### Set exercise
Provide only the number of lines in the data below that contain the string "parts".
* begin The records *
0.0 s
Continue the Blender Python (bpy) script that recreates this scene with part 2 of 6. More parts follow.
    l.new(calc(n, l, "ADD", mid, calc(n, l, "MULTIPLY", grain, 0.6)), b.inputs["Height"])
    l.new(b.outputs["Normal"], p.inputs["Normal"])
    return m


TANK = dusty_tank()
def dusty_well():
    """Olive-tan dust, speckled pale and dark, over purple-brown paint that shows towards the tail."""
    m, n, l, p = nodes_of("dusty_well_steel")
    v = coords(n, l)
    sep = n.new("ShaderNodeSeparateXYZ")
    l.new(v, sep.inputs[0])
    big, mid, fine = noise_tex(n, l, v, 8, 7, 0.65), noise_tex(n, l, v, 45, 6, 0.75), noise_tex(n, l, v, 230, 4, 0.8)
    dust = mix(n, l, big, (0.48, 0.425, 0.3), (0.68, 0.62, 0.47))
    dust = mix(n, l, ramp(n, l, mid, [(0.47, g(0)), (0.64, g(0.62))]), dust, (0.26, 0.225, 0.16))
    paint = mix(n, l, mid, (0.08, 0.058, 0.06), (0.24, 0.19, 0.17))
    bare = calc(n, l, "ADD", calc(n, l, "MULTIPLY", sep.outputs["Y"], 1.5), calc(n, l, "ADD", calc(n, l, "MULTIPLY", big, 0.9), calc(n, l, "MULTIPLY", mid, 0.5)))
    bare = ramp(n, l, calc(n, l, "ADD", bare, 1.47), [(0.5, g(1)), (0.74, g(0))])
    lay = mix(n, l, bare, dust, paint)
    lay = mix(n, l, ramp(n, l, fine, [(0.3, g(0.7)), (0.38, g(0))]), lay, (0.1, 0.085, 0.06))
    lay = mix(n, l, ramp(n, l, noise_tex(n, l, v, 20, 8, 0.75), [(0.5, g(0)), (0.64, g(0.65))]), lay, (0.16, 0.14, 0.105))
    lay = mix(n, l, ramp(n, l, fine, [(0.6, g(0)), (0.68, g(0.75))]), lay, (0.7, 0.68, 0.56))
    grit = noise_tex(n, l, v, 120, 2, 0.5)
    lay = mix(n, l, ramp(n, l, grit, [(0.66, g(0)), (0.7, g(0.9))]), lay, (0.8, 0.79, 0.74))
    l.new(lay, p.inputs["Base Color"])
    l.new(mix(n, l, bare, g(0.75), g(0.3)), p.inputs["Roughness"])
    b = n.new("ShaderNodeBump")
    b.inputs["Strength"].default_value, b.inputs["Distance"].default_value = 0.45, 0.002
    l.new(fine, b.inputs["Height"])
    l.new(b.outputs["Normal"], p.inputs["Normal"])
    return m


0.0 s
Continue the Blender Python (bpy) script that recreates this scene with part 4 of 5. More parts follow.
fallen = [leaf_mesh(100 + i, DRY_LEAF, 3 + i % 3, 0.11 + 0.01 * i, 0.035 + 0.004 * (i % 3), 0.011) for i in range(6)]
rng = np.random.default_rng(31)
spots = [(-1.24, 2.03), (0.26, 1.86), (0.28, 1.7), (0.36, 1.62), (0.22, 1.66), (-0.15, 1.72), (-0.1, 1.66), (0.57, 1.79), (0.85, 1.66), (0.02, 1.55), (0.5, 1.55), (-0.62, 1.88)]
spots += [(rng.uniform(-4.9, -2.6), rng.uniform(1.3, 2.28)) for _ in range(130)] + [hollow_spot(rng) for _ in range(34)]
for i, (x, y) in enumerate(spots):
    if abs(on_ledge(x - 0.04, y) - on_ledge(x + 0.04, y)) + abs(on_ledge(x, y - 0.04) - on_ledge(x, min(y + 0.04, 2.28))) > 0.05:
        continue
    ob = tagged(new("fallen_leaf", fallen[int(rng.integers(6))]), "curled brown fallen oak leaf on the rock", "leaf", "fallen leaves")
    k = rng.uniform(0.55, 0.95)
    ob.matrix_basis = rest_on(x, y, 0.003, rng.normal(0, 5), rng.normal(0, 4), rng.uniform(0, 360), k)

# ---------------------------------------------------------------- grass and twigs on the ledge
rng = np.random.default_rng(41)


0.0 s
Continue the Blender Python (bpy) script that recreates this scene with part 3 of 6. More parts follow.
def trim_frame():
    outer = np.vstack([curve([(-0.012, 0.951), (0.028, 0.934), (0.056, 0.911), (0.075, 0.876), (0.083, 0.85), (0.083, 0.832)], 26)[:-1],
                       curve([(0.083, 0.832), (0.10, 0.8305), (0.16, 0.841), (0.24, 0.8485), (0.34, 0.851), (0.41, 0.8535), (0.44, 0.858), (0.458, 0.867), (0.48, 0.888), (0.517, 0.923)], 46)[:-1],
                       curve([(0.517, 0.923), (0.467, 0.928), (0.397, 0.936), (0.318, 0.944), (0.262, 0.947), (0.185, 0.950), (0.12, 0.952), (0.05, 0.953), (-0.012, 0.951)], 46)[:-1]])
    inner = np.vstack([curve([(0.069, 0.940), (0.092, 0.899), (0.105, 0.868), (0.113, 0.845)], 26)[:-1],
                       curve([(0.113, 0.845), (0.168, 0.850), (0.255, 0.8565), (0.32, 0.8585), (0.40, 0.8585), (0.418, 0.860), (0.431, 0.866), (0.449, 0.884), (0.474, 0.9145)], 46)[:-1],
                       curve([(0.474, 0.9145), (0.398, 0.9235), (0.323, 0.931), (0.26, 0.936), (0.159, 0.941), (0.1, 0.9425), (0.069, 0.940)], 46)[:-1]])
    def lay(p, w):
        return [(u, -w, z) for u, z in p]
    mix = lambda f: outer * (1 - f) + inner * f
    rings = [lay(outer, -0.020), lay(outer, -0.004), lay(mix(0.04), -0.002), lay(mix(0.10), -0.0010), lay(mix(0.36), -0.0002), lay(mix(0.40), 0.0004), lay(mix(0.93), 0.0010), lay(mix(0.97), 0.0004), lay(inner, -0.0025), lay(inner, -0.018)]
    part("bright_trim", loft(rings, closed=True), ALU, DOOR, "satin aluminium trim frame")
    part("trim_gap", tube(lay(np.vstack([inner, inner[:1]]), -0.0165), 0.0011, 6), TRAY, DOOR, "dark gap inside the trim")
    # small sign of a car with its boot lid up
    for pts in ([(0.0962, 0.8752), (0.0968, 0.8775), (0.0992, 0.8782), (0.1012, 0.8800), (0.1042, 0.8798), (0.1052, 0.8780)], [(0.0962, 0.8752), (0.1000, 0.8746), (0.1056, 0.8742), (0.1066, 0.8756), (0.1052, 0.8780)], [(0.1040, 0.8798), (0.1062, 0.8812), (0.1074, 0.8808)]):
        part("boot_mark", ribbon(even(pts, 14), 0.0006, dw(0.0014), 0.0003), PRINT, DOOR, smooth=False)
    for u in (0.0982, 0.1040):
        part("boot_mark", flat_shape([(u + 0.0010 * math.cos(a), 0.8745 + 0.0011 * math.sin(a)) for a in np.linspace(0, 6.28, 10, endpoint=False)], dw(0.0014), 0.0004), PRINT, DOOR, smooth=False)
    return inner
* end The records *
* begin The records *
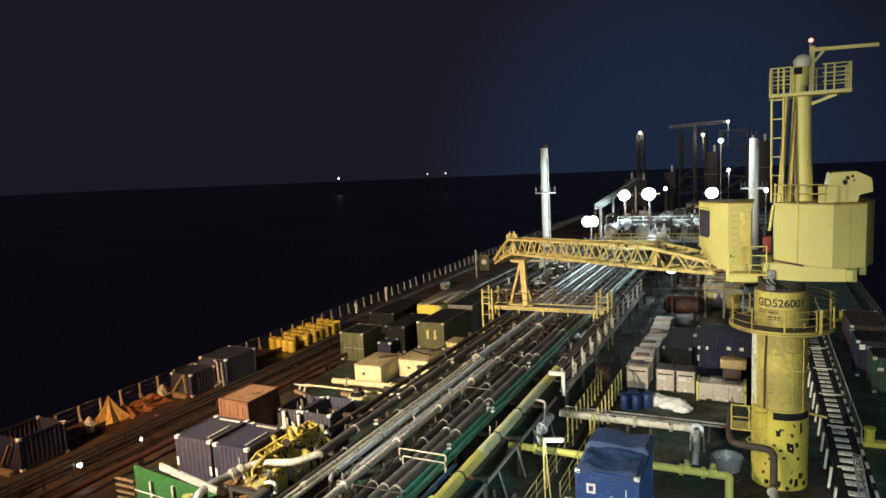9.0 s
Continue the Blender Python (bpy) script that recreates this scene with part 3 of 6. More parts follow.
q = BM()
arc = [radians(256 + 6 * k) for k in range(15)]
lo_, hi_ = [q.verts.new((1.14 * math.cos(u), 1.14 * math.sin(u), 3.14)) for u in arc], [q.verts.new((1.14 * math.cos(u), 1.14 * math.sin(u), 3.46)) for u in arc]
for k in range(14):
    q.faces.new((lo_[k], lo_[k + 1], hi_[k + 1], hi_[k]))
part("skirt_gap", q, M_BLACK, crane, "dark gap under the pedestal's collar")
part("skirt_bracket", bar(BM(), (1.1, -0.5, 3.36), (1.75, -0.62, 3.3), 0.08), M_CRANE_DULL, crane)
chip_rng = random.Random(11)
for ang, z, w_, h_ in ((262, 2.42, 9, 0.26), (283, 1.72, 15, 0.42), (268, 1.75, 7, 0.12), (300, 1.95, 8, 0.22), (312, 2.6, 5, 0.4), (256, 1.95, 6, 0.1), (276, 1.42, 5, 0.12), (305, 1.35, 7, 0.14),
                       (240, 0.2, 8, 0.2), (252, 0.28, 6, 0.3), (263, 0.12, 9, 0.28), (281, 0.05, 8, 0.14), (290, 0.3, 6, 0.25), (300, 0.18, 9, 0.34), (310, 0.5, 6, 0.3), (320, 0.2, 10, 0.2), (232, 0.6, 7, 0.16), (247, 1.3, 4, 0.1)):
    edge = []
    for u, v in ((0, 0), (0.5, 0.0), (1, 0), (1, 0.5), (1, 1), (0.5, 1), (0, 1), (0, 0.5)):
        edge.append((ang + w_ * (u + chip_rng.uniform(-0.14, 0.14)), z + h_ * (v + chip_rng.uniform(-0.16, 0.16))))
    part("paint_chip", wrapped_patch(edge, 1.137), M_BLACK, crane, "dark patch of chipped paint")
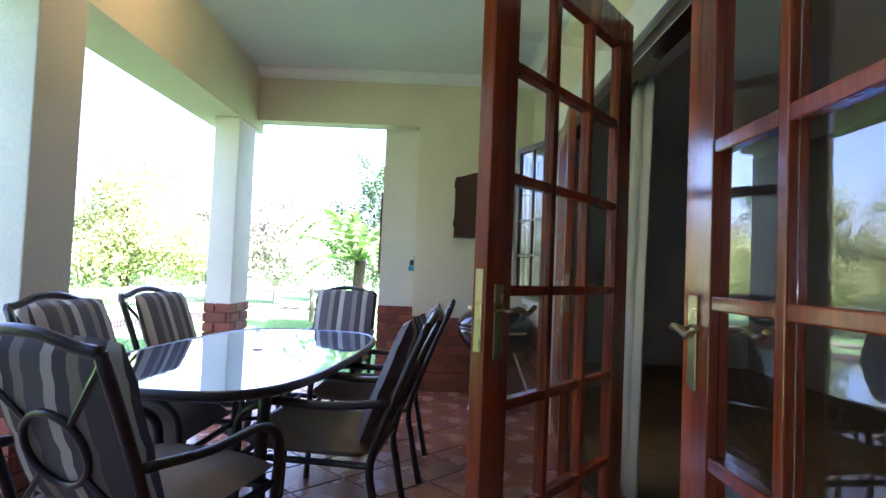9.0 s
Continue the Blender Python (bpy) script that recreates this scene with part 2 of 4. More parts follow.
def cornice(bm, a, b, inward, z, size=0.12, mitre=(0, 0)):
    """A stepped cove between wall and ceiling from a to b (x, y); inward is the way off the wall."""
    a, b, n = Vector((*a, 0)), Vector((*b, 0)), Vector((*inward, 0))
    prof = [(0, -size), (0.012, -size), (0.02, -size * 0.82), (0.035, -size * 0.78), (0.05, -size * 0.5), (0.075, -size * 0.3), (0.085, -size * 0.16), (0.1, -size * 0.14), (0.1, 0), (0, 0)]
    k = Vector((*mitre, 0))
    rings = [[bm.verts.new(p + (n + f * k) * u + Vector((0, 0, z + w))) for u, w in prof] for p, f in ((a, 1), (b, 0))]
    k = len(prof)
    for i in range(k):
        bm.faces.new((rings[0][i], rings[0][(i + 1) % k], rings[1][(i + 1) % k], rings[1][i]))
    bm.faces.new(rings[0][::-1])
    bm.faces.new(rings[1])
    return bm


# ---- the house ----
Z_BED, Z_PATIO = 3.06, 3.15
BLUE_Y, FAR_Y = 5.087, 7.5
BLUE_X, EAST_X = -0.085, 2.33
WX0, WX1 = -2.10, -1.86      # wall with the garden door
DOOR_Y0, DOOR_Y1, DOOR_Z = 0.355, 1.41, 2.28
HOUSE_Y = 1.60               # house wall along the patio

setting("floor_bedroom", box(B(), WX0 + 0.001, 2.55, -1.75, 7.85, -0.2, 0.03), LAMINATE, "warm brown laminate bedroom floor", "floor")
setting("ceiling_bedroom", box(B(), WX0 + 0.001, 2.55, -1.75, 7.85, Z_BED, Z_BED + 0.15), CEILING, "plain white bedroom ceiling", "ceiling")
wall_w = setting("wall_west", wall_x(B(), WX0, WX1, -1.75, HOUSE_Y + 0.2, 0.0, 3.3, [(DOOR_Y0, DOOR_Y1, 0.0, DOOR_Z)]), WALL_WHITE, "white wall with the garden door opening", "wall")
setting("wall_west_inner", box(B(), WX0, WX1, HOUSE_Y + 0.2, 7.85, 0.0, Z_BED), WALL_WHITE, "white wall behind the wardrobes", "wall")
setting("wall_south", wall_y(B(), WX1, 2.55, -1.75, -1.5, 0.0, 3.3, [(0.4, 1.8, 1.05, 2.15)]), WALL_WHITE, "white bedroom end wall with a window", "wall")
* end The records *
* begin The records *
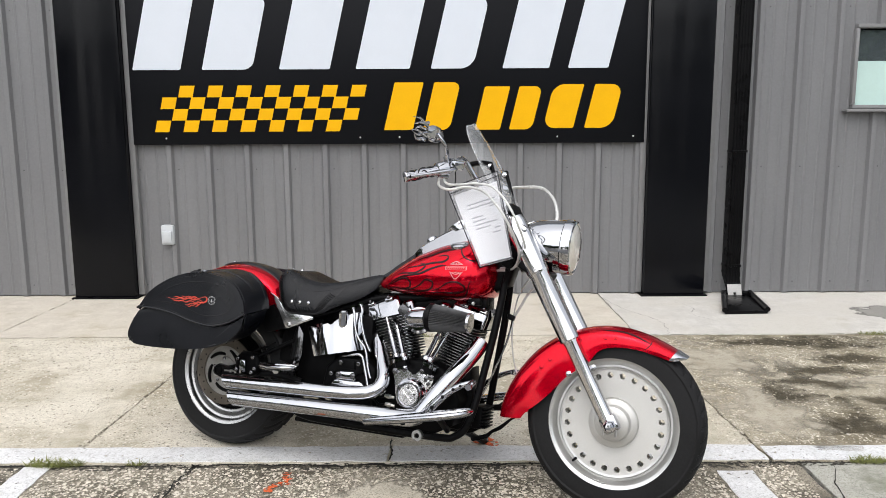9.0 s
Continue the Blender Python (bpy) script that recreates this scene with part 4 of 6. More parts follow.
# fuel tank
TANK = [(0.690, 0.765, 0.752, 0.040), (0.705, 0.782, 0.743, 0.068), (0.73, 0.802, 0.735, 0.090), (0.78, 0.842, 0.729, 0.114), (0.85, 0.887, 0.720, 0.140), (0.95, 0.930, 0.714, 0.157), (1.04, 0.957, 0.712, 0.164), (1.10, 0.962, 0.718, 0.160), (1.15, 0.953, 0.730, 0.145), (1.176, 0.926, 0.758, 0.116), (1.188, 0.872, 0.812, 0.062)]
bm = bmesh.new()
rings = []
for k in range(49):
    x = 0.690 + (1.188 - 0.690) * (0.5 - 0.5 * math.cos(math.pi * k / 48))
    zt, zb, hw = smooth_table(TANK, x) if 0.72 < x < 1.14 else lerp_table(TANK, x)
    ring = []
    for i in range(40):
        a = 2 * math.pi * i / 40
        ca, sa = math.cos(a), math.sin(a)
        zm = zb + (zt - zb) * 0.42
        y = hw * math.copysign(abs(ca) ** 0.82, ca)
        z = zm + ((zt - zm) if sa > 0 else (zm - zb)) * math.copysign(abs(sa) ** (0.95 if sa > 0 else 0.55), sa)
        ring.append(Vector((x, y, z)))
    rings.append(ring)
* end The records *
### In response
6